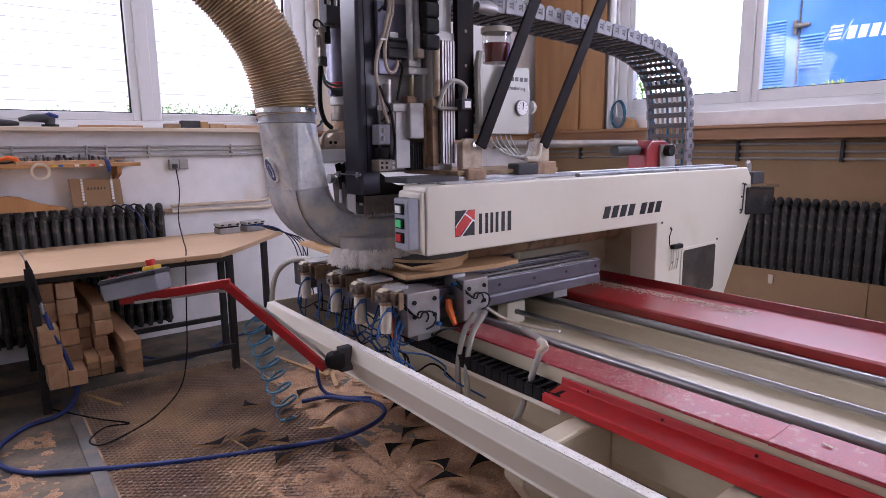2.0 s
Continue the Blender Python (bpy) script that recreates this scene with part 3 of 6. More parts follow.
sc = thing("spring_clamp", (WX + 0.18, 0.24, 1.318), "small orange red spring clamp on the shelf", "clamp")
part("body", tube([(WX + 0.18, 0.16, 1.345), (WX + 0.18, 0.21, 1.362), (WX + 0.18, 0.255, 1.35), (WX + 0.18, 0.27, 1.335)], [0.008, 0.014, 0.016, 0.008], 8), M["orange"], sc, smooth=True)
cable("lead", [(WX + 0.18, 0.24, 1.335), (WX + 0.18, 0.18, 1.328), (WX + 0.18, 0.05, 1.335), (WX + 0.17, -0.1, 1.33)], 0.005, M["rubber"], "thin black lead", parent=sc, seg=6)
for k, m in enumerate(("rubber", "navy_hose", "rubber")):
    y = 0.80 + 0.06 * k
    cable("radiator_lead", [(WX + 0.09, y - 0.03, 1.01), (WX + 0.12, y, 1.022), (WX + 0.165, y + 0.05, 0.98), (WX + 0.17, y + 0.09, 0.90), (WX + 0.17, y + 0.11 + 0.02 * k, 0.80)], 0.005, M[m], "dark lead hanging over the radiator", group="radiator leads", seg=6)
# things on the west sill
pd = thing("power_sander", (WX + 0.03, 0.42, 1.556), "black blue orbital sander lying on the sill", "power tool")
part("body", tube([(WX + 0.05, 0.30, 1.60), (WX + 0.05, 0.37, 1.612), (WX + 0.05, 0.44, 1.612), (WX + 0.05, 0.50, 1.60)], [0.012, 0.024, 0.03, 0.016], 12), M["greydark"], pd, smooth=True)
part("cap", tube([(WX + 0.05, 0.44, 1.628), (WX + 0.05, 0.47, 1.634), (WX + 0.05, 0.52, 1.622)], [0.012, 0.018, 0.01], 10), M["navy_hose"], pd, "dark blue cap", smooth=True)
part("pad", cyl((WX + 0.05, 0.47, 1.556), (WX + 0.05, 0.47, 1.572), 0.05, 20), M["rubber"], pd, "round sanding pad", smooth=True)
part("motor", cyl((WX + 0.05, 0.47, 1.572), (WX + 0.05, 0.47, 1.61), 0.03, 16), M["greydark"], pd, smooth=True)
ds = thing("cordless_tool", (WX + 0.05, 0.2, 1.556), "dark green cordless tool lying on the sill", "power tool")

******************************

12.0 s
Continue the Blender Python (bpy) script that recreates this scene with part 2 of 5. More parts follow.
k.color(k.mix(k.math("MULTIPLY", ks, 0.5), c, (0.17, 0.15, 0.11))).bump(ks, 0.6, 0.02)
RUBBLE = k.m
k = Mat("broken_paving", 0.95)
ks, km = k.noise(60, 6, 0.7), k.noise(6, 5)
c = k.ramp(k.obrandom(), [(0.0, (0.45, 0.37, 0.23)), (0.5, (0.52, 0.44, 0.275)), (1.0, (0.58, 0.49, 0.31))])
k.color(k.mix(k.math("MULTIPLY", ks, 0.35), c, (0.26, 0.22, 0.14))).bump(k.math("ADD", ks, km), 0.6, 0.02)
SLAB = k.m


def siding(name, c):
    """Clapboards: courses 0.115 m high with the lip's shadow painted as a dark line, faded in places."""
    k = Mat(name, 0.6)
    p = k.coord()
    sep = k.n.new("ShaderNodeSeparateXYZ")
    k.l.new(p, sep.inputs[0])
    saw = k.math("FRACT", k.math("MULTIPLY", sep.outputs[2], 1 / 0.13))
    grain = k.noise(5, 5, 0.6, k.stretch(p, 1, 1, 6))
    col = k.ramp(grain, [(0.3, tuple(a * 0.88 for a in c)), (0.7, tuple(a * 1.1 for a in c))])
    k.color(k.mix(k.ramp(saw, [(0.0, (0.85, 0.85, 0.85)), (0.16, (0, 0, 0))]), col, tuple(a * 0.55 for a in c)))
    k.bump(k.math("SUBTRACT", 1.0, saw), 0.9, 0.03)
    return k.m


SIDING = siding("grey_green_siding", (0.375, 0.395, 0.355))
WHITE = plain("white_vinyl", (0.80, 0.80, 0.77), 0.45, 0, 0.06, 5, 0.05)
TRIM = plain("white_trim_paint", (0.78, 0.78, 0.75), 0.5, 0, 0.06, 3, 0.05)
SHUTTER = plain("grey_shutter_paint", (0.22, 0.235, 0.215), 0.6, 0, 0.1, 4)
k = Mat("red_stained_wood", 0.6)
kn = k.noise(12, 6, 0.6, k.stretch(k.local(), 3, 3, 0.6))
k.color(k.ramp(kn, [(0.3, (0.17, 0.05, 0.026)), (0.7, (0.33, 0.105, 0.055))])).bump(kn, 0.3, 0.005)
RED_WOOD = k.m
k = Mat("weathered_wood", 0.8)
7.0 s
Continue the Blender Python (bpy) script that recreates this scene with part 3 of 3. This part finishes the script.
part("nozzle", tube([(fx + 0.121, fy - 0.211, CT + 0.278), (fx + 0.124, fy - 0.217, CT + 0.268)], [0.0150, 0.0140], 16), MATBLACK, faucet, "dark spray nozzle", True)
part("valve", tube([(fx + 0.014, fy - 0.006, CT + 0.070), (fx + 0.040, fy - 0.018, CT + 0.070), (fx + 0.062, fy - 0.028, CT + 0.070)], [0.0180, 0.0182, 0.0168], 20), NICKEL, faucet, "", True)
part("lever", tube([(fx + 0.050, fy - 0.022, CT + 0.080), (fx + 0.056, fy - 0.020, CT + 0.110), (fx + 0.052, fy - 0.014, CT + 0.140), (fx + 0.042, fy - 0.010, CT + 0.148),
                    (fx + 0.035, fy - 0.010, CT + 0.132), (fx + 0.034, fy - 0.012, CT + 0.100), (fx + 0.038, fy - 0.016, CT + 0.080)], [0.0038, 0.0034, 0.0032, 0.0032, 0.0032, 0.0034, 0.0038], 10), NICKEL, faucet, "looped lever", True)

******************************

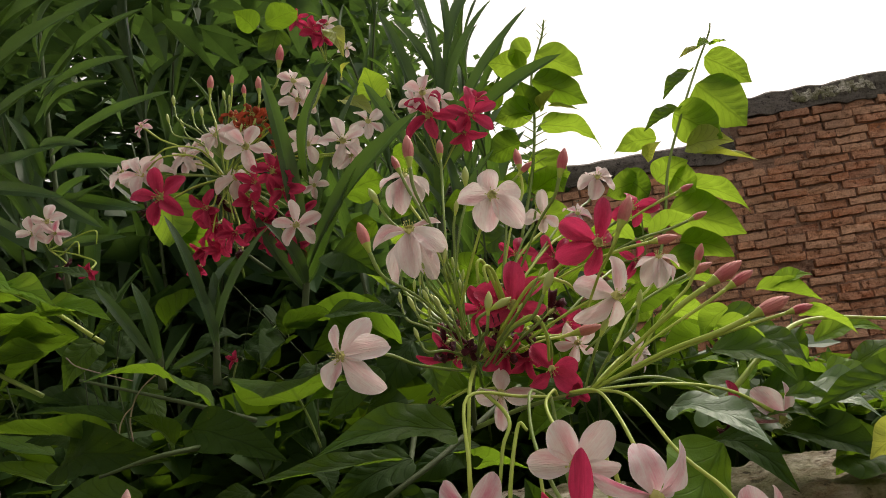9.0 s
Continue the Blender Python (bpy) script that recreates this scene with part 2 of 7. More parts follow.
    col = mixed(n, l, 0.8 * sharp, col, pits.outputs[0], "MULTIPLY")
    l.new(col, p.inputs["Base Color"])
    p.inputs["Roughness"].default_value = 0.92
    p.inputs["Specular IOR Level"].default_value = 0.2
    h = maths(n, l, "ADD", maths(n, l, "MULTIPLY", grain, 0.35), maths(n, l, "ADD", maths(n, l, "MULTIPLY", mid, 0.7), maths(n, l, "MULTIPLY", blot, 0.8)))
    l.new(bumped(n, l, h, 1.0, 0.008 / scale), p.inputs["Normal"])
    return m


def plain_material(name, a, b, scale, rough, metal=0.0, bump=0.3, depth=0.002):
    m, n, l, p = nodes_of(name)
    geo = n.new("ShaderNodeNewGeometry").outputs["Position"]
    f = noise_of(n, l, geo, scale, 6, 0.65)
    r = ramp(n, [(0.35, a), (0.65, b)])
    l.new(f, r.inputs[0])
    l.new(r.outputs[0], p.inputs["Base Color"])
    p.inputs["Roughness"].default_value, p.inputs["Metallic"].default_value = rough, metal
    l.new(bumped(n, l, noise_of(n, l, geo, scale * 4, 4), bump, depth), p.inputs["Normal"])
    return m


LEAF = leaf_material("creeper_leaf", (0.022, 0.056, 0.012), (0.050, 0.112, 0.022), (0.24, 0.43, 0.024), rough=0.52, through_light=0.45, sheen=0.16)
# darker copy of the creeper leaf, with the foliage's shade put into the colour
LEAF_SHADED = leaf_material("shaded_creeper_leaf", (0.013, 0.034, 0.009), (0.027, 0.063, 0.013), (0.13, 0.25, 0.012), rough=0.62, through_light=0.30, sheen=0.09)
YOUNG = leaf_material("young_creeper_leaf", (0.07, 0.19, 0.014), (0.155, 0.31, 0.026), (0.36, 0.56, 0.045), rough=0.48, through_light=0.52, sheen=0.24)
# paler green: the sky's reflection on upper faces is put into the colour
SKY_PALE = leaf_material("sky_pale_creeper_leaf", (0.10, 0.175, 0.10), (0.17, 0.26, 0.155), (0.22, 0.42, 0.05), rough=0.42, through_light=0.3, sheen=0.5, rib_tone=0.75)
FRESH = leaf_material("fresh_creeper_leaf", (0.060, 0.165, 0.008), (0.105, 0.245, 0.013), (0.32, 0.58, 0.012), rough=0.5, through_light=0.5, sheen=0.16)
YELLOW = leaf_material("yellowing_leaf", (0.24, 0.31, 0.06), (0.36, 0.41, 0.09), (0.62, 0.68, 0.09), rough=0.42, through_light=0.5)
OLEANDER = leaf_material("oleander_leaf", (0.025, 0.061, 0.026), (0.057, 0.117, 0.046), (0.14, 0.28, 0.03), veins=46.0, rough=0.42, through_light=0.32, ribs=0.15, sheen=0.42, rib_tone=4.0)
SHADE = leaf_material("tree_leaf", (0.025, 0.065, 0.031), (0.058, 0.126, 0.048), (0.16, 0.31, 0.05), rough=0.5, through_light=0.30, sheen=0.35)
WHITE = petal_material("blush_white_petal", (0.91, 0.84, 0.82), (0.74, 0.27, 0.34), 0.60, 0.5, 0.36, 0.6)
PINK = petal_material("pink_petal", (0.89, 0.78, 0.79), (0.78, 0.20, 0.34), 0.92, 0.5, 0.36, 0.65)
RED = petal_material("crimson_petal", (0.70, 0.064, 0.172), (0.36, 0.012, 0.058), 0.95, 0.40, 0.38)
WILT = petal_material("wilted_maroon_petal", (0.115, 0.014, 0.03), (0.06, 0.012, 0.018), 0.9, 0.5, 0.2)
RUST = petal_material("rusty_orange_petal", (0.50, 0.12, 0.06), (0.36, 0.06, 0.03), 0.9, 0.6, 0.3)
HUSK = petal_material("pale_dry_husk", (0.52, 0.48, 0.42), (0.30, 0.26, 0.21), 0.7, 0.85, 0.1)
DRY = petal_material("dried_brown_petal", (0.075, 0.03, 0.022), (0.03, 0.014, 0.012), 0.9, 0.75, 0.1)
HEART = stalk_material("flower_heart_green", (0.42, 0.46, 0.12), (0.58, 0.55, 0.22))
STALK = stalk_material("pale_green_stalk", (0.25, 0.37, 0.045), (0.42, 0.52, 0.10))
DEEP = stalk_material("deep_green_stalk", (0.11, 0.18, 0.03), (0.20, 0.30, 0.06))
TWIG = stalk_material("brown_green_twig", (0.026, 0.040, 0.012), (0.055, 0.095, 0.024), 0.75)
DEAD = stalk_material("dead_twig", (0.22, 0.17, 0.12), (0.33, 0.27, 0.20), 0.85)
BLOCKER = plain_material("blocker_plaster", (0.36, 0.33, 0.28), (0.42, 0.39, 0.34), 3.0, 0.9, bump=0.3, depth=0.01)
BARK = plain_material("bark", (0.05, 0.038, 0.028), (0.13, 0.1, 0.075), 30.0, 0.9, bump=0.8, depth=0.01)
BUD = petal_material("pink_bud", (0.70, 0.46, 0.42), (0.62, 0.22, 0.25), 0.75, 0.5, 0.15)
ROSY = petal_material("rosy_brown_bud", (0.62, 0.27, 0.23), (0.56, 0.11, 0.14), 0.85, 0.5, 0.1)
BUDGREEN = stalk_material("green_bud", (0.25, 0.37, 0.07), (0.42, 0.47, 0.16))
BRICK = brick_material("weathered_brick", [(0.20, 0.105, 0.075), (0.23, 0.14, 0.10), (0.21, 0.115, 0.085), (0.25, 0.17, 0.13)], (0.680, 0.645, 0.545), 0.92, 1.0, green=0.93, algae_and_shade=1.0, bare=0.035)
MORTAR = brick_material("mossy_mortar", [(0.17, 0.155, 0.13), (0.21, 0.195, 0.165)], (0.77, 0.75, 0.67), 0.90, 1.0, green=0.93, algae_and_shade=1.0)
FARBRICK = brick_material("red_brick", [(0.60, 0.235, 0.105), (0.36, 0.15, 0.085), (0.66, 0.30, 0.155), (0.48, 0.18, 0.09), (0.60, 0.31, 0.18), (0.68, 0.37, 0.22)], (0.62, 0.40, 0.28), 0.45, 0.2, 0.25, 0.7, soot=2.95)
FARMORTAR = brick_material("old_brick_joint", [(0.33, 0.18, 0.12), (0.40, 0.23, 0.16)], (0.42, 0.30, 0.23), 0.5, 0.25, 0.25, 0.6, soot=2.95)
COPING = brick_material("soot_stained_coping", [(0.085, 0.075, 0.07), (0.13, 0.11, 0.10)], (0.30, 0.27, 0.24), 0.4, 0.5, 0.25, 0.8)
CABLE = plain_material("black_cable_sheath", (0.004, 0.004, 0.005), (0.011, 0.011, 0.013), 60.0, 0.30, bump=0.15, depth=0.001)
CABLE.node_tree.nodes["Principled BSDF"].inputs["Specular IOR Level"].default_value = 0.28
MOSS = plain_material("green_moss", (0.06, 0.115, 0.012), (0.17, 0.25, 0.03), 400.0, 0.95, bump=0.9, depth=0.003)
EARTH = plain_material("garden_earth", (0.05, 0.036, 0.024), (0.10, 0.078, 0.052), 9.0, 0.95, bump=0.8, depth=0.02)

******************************

◆ Short task ◆
Copy out each line of the records that holds the string "Continue".

◆ Task response ◆
Continue the Blender Python (bpy) script that recreates this scene with part 3 of 6. More parts follow.
Continue the Blender Python (bpy) script that recreates this scene with part 2 of 5. More parts follow.
Continue the Blender Python (bpy) script that recreates this scene with part 3 of 3. This part finishes the script.
Continue the Blender Python (bpy) script that recreates this scene with part 2 of 7. More parts follow.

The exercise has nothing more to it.